Nicht jede Geschäftsidee funktioniert online
Kolumnist Uwe Becker über seine Knopf-Oase und andere Dienstleister.
Das Online-Bestellportal Amazon steht immer wieder in der Kritik. Sie zahlen kaum Steuern, beuten ihre Angestellten aus und sind mitverantwortlich für das Sterben der Buchhandlungen. Ich erinnere mich, dass ich in den 80er Jahren viele Bücher bei „Zweitausendeins“ bestellt habe, ein eher linker Verlag, deren Bücher man nicht im Buchhandel kaufen konnte. Alle vier Wochen bekam man das „Merkheft“ per Post zugestellt, ein kleiner Katalog, aus dem man Bücher und Schallplatten per Post bestellen konnte.
Im Grunde haben diese alternativen Verlagsgründer eine gehörige Portion Mitschuld an der Krise des Buchhandels. Wer weiß, vielleicht wurden die Gründer von Amazon auch direkt durch den Frankfurter Verlag inspiriert. Das ist eine unschöne Vorstellung, war doch „Zweitausendeins“ ein bedeutender Verlag der 68er-Bewegung.
Aber inzwischen kann man ja alles online bestellen, nicht nur Bücher und Schallplatten, auch Rahmspinat, Kartoffeln und Hühnereier. Ich habe übrigens eine wunderbare Idee für ein Einzelhandelsgeschäft hier in Unterbarmen. Den Namen für mein Geschäft habe ich mir auch schon ausgedacht, es soll „Uwe’s kleine Knopf-Oase“ heißen. Der Deppenapostroph ist absichtlich von mir eingesetzt worden, weil es mir gefällt. Im Schaufenster meines Ladens steht ein großer Umzugskarton, in dem sich gut 200 000 Knöpfe befinden - alles Einzelstücke. Wenn ein Kunde einen bestimmten Knopf sucht, wird der Karton mit allen Knöpfen ausgeschüttet, und auf dem Boden kniend kann die Suche beginnen.
Dazu hört man Radiomusik und bekommt einen Latte Macchiato oder einen Tee mit Minze. Wenn man den passenden Knopf gefunden hat oder auch nicht, werden alle Knöpfe mit einer kleinen Schaufel wieder in den Karton zurückbefördert. Es dauert natürlich oft Stunden, und leben kann man von diesem Laden nicht, denn ein Knopf kostet bei mir auch nur 50 Cent.
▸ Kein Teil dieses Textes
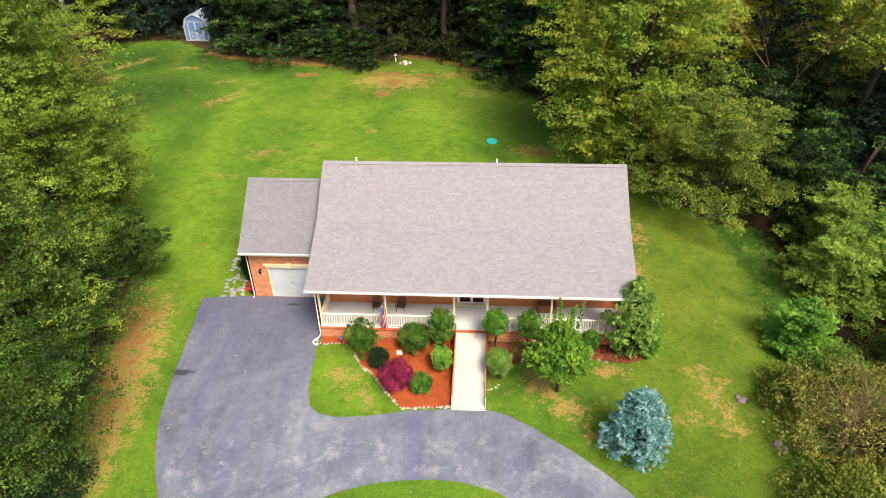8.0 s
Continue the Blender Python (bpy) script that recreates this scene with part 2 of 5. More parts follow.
    l.new(span(n, l, midn, 0.3, 0.7, 0.62, 0.85), p.inputs["Roughness"])
    l.new(bumped(n, l, grit, 0.4, 0.006), p.inputs["Normal"])
    return m


def glass_mat(name):
    """Thin clear glazing: see-through, with gloss that grows at grazing angles."""
    m, n, l = nodes_of(name)
    n.remove(n["Principled BSDF"])
    clear, gloss, fr, ms = n.new("ShaderNodeBsdfTransparent"), n.new("ShaderNodeBsdfGlossy"), n.new("ShaderNodeFresnel"), n.new("ShaderNodeMixShader")
    clear.inputs[0].default_value = (0.82, 0.85, 0.86, 1)
    gloss.inputs["Roughness"].default_value = 0.03
    fr.inputs["IOR"].default_value = 1.18
    l.new(fr.outputs[0], ms.inputs[0])
    l.new(clear.outputs[0], ms.inputs[1])
    l.new(gloss.outputs[0], ms.inputs[2])
    l.new(ms.outputs[0], n["Material Output"].inputs[0])
    return m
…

Ich könnte mir vorstellen, so einen Laden wirklich an den Start zu bringen, da ich durch meine Tätigkeit als Kolumnist finanziell sehr gut aufgestellt bin, und den Knopfverkauf als Spaß, Freude und Hobby betrachten würde.
Am besten gefällt mir natürlich immer noch der Name des Geschäfts: „Uwe’s kleine Knopf-Oase“ — wunderschön. Diese Geschäftsidee funktioniert natürlich nicht online, da man im Internet keinen großen Karton mit Knöpfen einfach so auskippen kann.
Aber auch andere Dinge funktionieren weiterhin nur offline. Als Beispiel möchte ich das Frisörhandwerk nennen, da muss man schon zum Dienstleister hin oder er kommt zu einem nach Hause. Amazon kürzt vielleicht dein Guthaben auf deinem Konto, aber nicht deine Haare. Als ich klein war, kam unser Frisör alle vier Wochen zu uns nach Hause. „Onkel Peter“ war Pole, der nach dem Krieg auf dem Ölberg hängengeblieben war. Er schnitt zuerst meinem Vater, dann meinem Bruder und zuletzt mir die Haare. Anschließend aß er mit uns zusammen Abendbrot.
Irgendwann schwänzten mein Bruder und ich die Termine, weil wir langes Haar tragen wollten. „Onkel Peter“ kam dann auch bald nicht mehr, da es sich für ihn nicht lohnte, wenn er nur meinem Vater die Haare schneiden konnte. Kurz danach hatte unser Papa aber auch eh eine Glatze.